Last night WHO director-general Margaret Chan said: ‘This outbreak is moving faster than our efforts to control it. If the situation continues to deteriorate, the consequences can be catastrophic in terms of lost lives, severe socioeconomic disruption and a high risk of spread to other countries.’
British authorities are currently on high alert, and have put measures in place to ensure that all passengers displaying symptoms are prevented from boarding flights to the UK.
Anyone who appears ill on arrival into Britain will be held at immigration before being quarantined in highly secure isolation units. However, because it takes up to three weeks for symptoms to appear, there are fears some victims will slip through the net.
Yesterday Dr Chan revealed that the outbreak has now caused 1,323 recorded cases of the disease overall.
She warned that governments may need to restrict population movements and public gatherings, and use the police and civil defence forces to guarantee the security of response teams.
But the WHO chief went on to point out that more than 60 medical workers have died, a loss which has hampered efforts to tackle the disease.
Two Americans working for aid group Samaritan’s Purse who contracted the disease in Liberia are in a serious condition and are being medically evacuated, the organisation said.
And the outbreak has prompted some international organisations to withdraw.
Federal health authorities could exercise authoritarian powers to control an Ebola outbreak if the deadly disease hits the United States under the Model State Emergency Health Powers Act, legislation passed in the wake of 9/11 which attracted controversy at the time for its draconian scope.
With the Ebola outbreak in West Africa having been declared the worst in history by the World Health Organization, concerns are mounting that the disease could spread via international air travel. Asked whether the virus could arrive in the United States, CNN Chief Medical Correspondent Dr. Sanjay Gupta said, “It’s going to happen at some point.”
The Model State Emergency Health Powers Act, drafted during the 2001 anthrax attacks, has since been adopted in whole or in part by 33 states.
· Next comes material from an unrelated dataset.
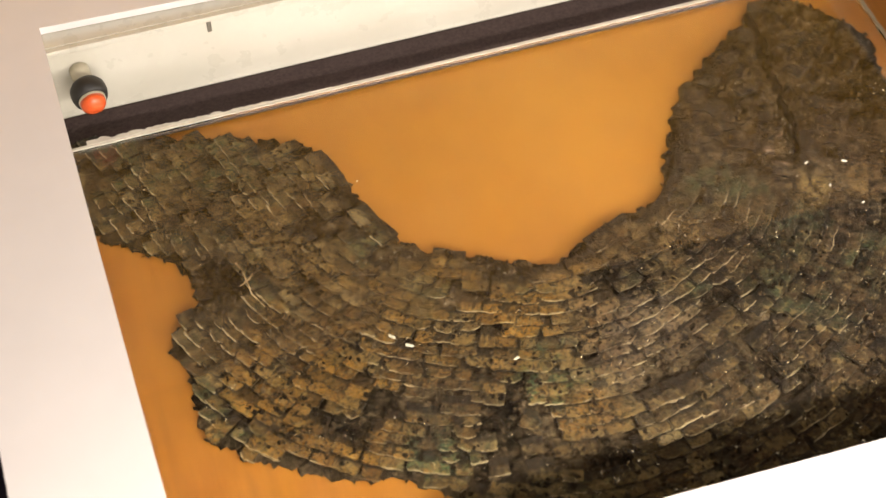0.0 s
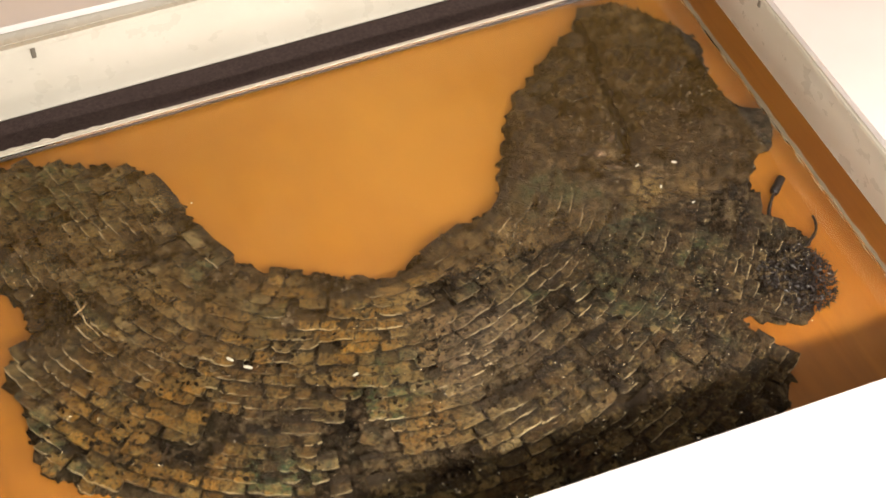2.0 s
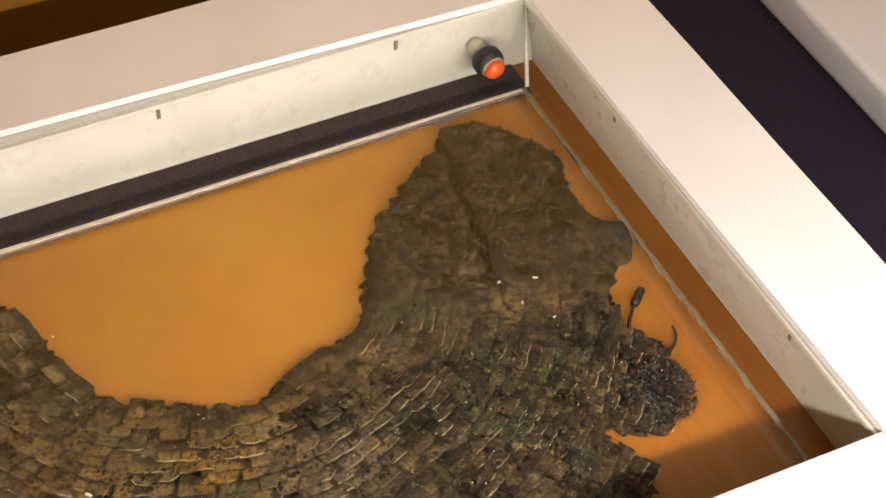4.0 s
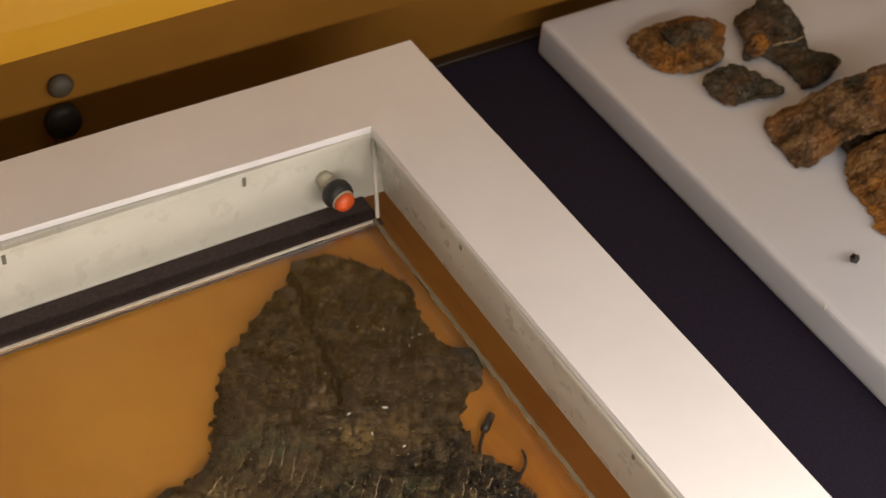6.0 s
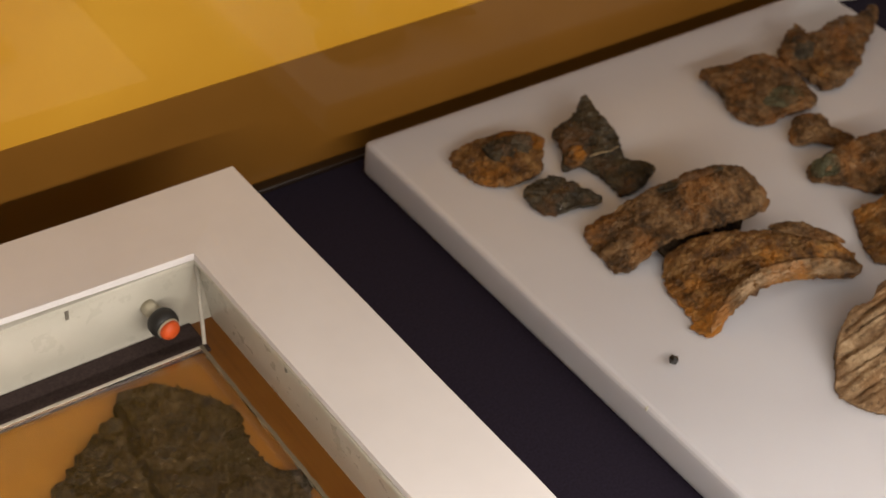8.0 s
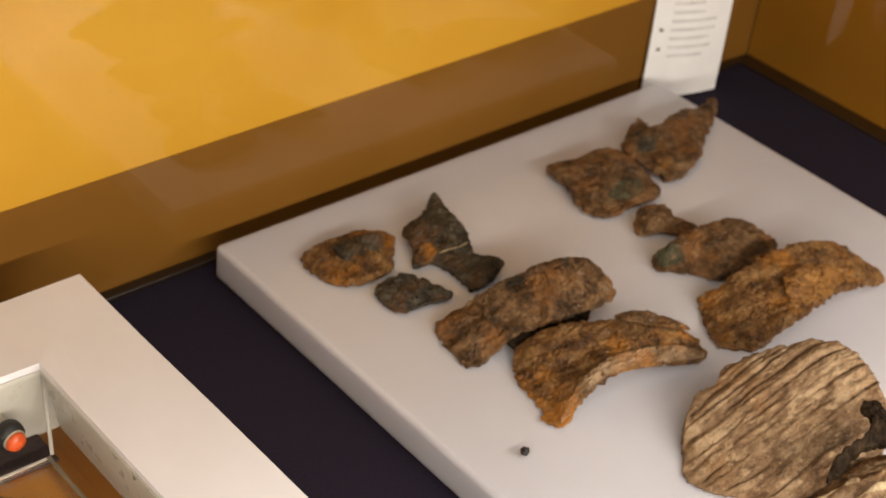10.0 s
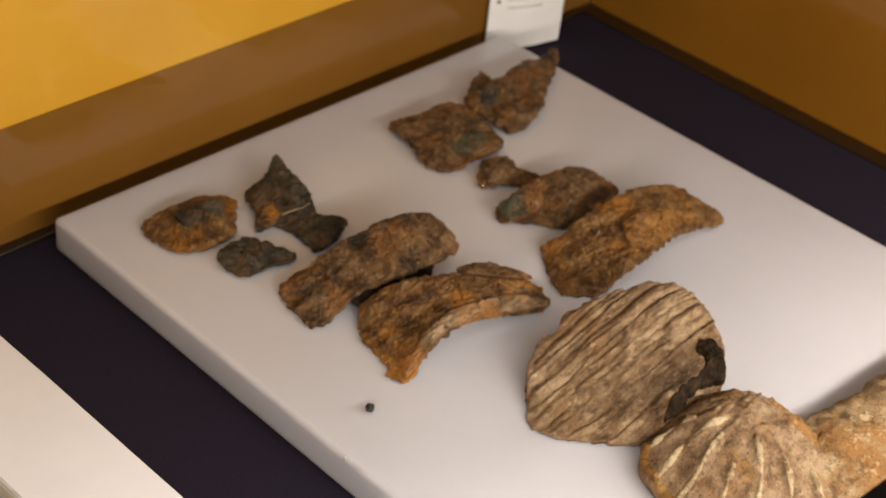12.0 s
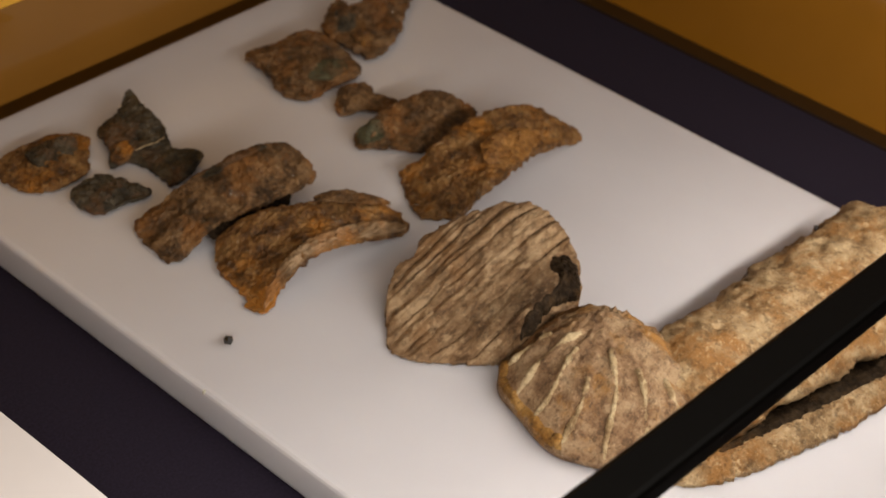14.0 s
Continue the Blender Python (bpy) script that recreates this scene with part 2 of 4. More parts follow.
def mat_crust(name, dark, mid, light, spot, amount=0.62, grain=(1, 1, 1), turn=0.0, shine=0.3, depth=0.0016):
    """Earth-crusted, corroded metal or mineralised leather."""
    n = Nodes(name)
    at = n.place(grain, turn)
    big, fine = n.noise(58, 7, 0.72, at, 0.15), n.noise(330, 6, 0.75, at)
    col = n.ramp(big, (0.35, dark), (0.48, mid), (0.63, light))
    col = n.mix(n.span(n.noise(22, 5, 0.65), amount - 0.06, amount + 0.06, 0.0, 0.9), col, spot)
    col = n.mix(n.span(n.noise(120, 6, 0.7, at, 0.15), 0.54, 0.61, 0.0, 0.5), col, tuple(c * 0.6 for c in dark))
    col = n.mix(n.span(n.noise(105, 5, 0.7, n.place(grain, turn + 4), 0.15), 0.57, 0.64, 0.0, 0.65), col, tuple(min(0.8, c * 1.2) for c in light))
    col = n.mix(n.span(fine, 0.53, 0.64, 0.0, 0.5), col, tuple(c * 0.35 for c in dark))
    col = n.mix(n.span(n.noise(460, 5, 0.8), 0.58, 0.66, 0.0, 0.4), col, tuple(min(0.8, c * 1.8) for c in light))
    n.colour(col)
    n.rough(n.span(n.noise(190, 4), 0.3, 0.7, 0.36, 0.85))
    n.set(Specular_IOR_Level=0.2, Coat_Roughness=0.10)
    n.link(n.span(n.noise(210, 3, 0.6), 0.64 - 0.04 * shine, 0.68 - 0.04 * shine), n.bsdf.inputs["Coat Weight"])
    n.bump(n.mix(0.5, fine, n.noise(160, 6, 0.75, at)), 0.9, depth)
    n.coat_bump(n.noise(520, 4, 0.75), 0.8, 0.002)
    return n.mat


PAPER, CREAM, BOARD, GLASS = mat_paper(), mat_cream(), mat_board(), mat_glass()
NAVY = mat_felt("navy_cloth", (0.0095, 0.0066, 0.0145), (0.018, 0.0128, 0.028))
GAPSTRIP = mat_felt("dark_plum_gap", (0.040, 0.026, 0.024), (0.070, 0.048, 0.044))
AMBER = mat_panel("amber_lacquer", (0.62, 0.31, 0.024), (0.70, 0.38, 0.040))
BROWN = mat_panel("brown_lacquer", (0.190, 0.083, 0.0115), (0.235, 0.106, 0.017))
# the back's amber made darker, so the side walls' shade is in the colour
SIDE = mat_panel("shaded_amber_lacquer", (0.24, 0.100, 0.0076), (0.295, 0.127, 0.0125))
SLAB = mat_slab()
SKIRT = mat_plain("dark_brown_strip", (0.018, 0.009, 0.004), 0.35, coat=0.3)
BLACK = mat_plain("black_metal_rail", (0.007, 0.006, 0.005), 0.5)
RUBBER = mat_plain("black_rubber", (0.022, 0.020, 0.018), 0.5)
RED = mat_plain("orange_red_plastic", (0.78, 0.105, 0.015), 0.35, coat=0.3, bump=0.03)
NYLON = mat_plain("cream_nylon", (0.60, 0.54, 0.40), 0.4)
SLOT = mat_plain("grey_slot", (0.20, 0.18, 0.14), 0.6)
PIN = mat_plain("dull_brown_pin", (0.07, 0.055, 0.035), 0.6)
FROST = mat_plain("frosted_pane_edge", (0.66, 0.62, 0.53), 0.5, coat=0.3)
GREENEDGE = mat_plain("dull_pane_edge", (0.20, 0.165, 0.11), 0.4, coat=0.3, bump=0.5)
DUST = mat_plain("white_flake", (0.55, 0.53, 0.44), 0.7)
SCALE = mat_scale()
FOLDSHADE = mat_plain("fold_shade_black", (0.007, 0.0045, 0.003), 0.9, bump=0.6)
GLINT = mat_plain("bright_glint_facet", (0.75, 0.68, 0.52), 0.22, metal=0.9)
BODY = mat_crust("mineralised_leather", (0.005, 0.0030, 0.0014), (0.024, 0.0145, 0.007), (0.100, 0.070, 0.038), (0.022, 0.015, 0.007), 0.57, shine=-2.0, depth=0.0048)
TUFT = mat_plain("dark_fibre", (0.016, 0.010, 0.008), 0.5, coat=0.15)
FOLDSHADE.node_tree.nodes["Principled BSDF"].inputs["Specular IOR Level"].default_value = 0.08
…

The Association of American Physicians and Surgeons warned that the legislation “could turn governors into dictators,” while constitutional lawyer Phyllis Schlafly labeled it “an unprecedented assault on the constitutional rights of the American people.”
Describing the legislation as a “threat to fundamental rights,” the Heritage Foundation summarized a list of ways the law would be applied in the event of a public health emergency being declared.
Under the legislation, public health authorities and governors would rely on expanded police powers to;
- Force individuals suspected of harboring an “infectious disease” to undergo medical examinations.
- Track and share an individual’s personal health information, including genetic information.
- Force persons to be vaccinated, treated, or quarantined for infectious diseases.
- Mandate that all health care providers report all cases of persons who harbor any illness or health condition that may be caused by an epidemic or an infectious agent and might pose a “substantial risk” to a “significant number of people or cause a long-term disability.” (Note: Neither “substantial risk” nor “significant number” are defined in the draft.)
- Force pharmacists to report any unusual or any increased prescription rates that may be caused by epidemic diseases.
- Preempt existing state laws, rules and regulations, including those relating to privacy, medical licensure, and–this is key–property rights.
- Control public and private property during a public health emergency, including pharmaceutical manufacturing plants, nursing homes, other health care facilities, and communications devices.
- Mobilize all or any part of the “organized militia into service to the state to help enforce the state’s orders.”
- Ration firearms, explosives, food, fuel and alcoholic beverages, among other commodities.
- Impose fines and penalties to enforce their orders.
As we highlighted yesterday, the Centers for Disease Control and Prevention (CDC) has measures in place for dealing with an outbreak of a communicable disease which allow for the quarantine of “well persons” who “do not show symptoms” of the disease.